Aphorisms like “no one ever went broke taking a profit” may be relevant to people who invest part-time for themselves, but they should have no place in professional investing.  There certainly are good reasons for selling, but they have nothing to do with the fear of making mistakes, experiencing regret and looking bad.  Rather, these reasons should be based on the outlook for the investment – not the psyche of the investor – and they have to be identified through hardheaded financial analysis, rigor and discipline.

Stanford University professor Sidney Cottle was the editor of the later versions of Benjamin Graham and David L. Dodd’s Security Analysis, “the bible of value investing,” including the edition I read at Wharton 56 years ago.  For that reason, I knew the book as “Graham, Dodd and Cottle.”  Sid was a consultant to the investment department at First National City Bank in the 1970s, and I’ve never forgotten his description of investing: “the discipline of relative selection.”  In other words, most of the portfolio decisions investors make are relative choices.

It’s patently clear that relative considerations should play an enormous part in any decision to sell existing holdings.
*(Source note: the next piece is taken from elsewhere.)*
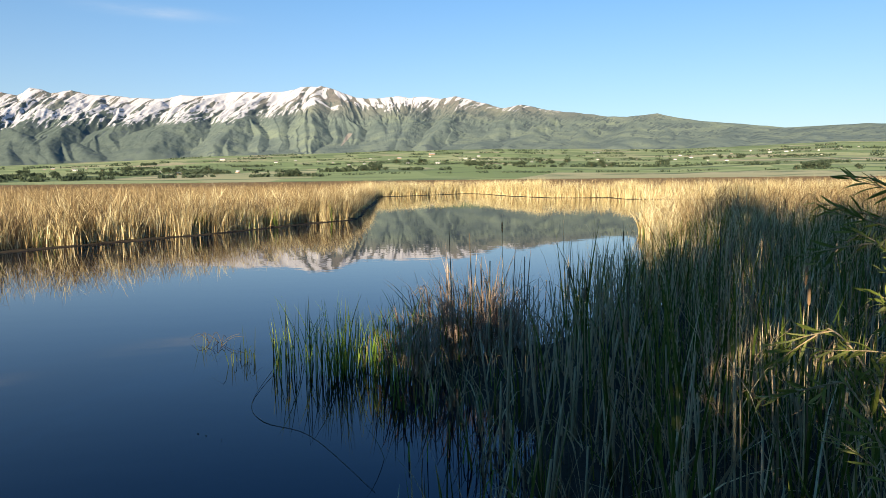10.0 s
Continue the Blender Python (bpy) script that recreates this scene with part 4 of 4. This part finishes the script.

  • If your investment thesis seems less valid than it did previously and/or the probability that it will prove accurate has declined, selling some or all of the holding is probably appropriate.

  • Likewise, if another investment comes along that appears to have more promise – to offer a superior risk-adjusted prospective return – it’s reasonable to reduce or eliminate existing holdings to make room for it.

Selling an asset is a decision that must not be considered in isolation.  Cottle’s concept of “relative selection” highlights the fact that every sale results in proceeds.  What will you do with them?  Do you have something in mind that you think might produce a superior return?  What might you miss by switching to the new investment?  And what will you give up if you continue to hold the asset in your portfolio rather than making the change?  Or perhaps you don’t plan to reinvest the proceeds.

In that case, what’s the likelihood that holding the proceeds in cash will make you better off than you would have been if you had held onto the thing you sold?  Questions like these relate to the concept of “opportunity cost,” one of the most important ideas in financial decision-making.